Getting over someone takes time. Although you think you won't ever get over it you do. You can not win someone back. They have to want to come back. From the looks of it he made the decision and hasn't even tried to get back into the relationship. I'm sure it wasn't an easy decision for him to walk away but he was able to. That shows a lot. Try your hardest to move on, go out, do things for yourself. If it's meant to be it will be. You can't force someone to love you.
thank you all for replying. is there anyway i can get him back? Change his mind on this? Maybe he is tensed and taking a quick decision whcih maybe regretted later. I dont want to lose him for any cost. This means a lot to me. I know im being stupid, but i cant believe that this is real, i trusted this relation so deep. M not able to get over it.
--Crave
"Love means to commit oneself without guarantee, to give oneself completely in the hope that our love will produce love in the loved person. Love is an act of faith, and whoever is of little faith is also of little love."
crave, I'm sorry to say but the above posters are correct. There is nothing here to fight for, it's obvious that he has made his decision and as hard as it is you have to just leave it at that. My friend in college went through the same thing. She was with a man for 2 years and they knew they could not be together because he was muslim and she was christian and their families would not accept their relationship. They were from Lebanon and their parents were both very old school.
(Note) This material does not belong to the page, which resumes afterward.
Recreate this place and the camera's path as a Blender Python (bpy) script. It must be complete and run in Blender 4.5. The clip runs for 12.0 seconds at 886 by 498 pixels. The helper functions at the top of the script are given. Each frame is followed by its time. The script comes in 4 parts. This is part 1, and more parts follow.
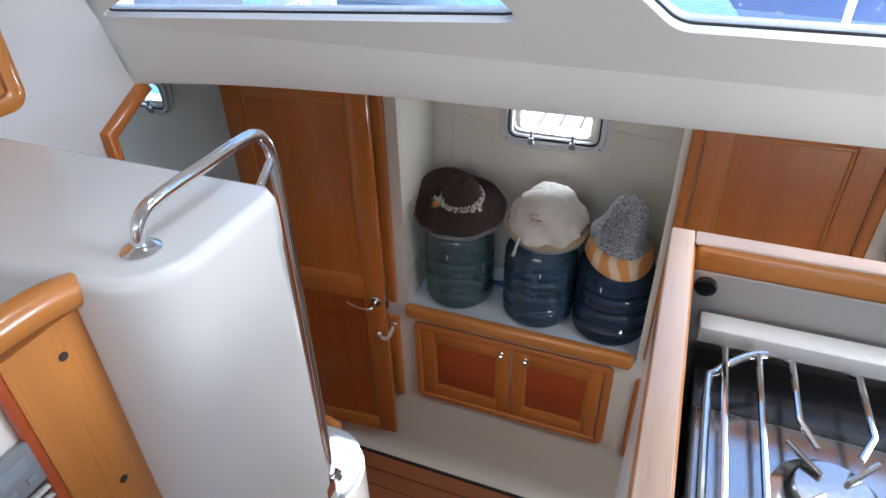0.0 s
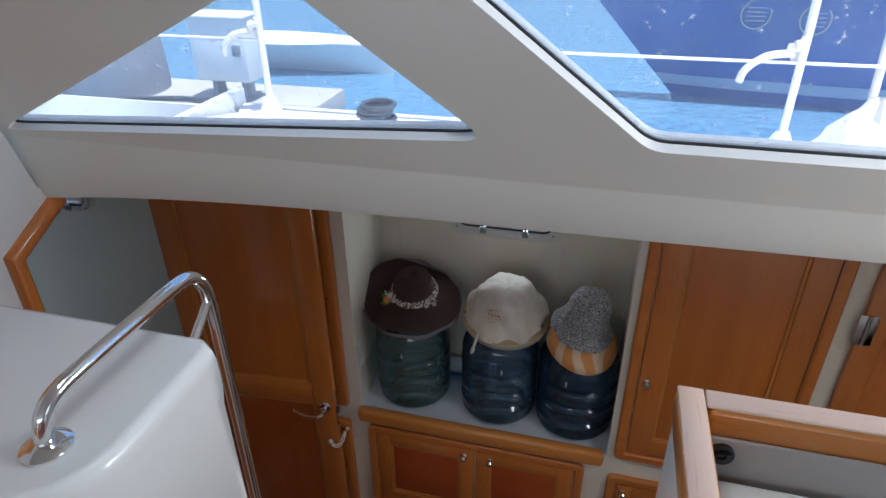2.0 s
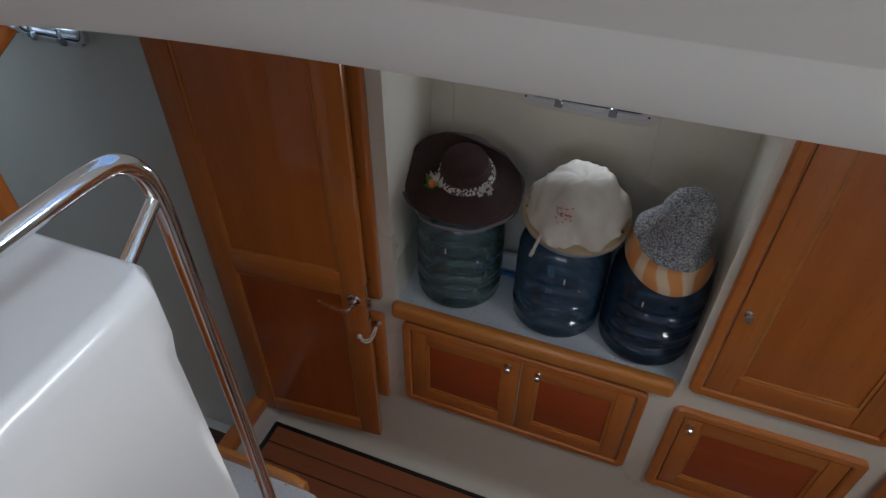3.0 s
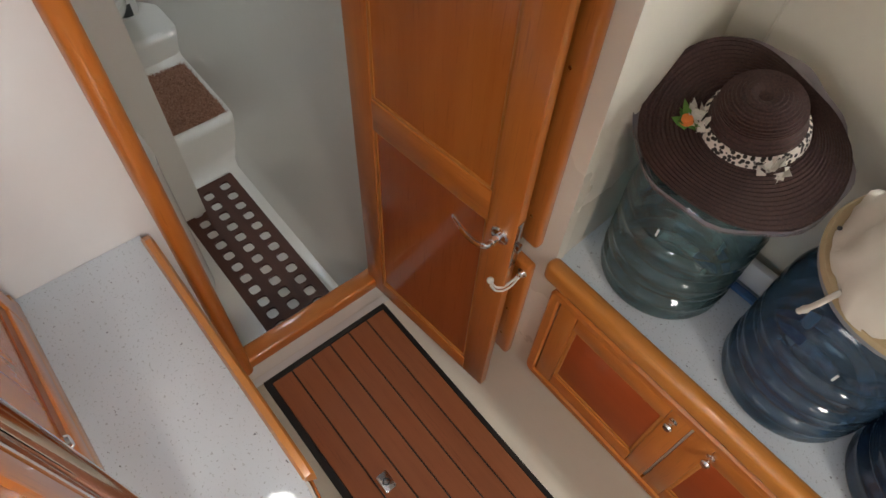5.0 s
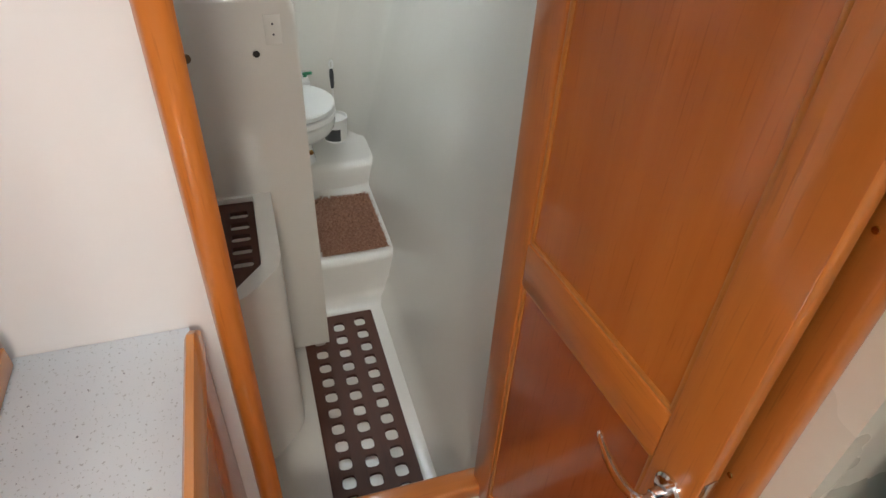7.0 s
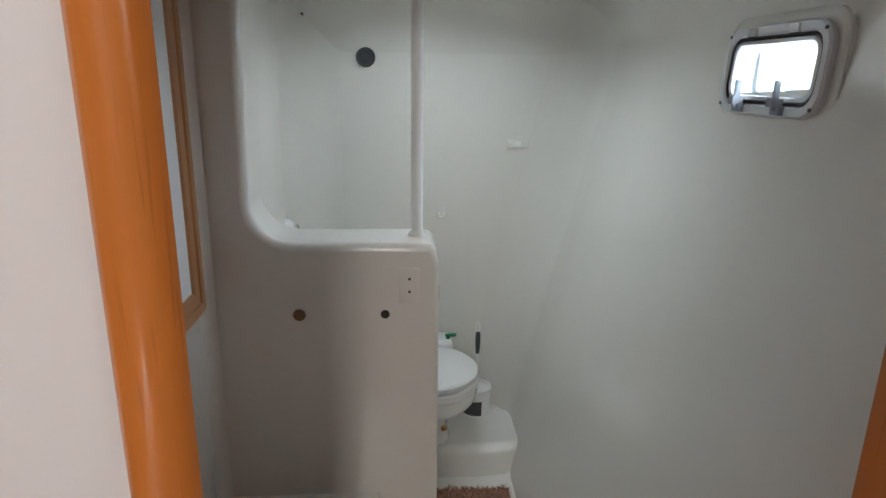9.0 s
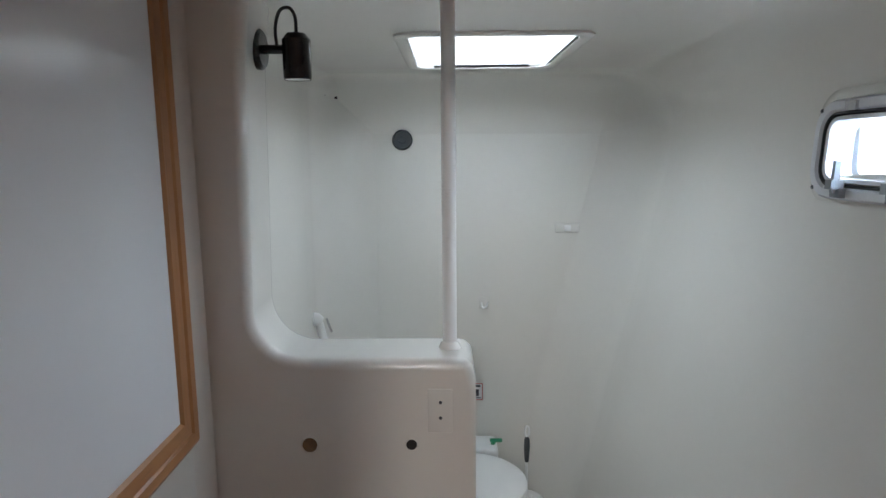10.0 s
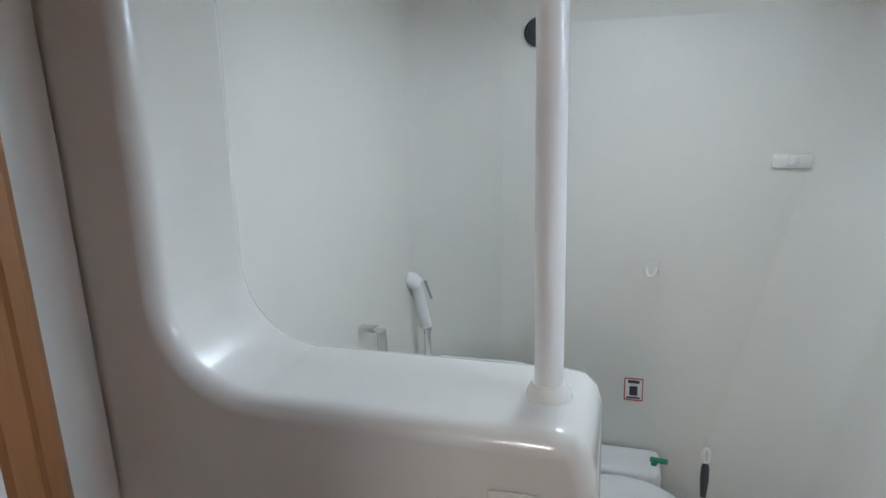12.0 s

In the end it hurt them both to walk away from eachother but it was what they decided to do. So even though you want him, it's clear that he does not want you in the same way. He is actually doing you a favor by cutting off all contact because if he did talk to you it would give you false hope because the situation will not change. I know it hurts but in time it will hurt less and less. You need a man who will choose you over any one else, if he doesn't then he isn't worthy of your love.
well if he wants to keep his family happy you have to respect his wishes. if he wanted to make it work he wouldn't ignore you. just let him go. i know it's hard but perhaps with counseling (for yourself not as a couple) you can get over it. if he wants to be with you....he'll come to you.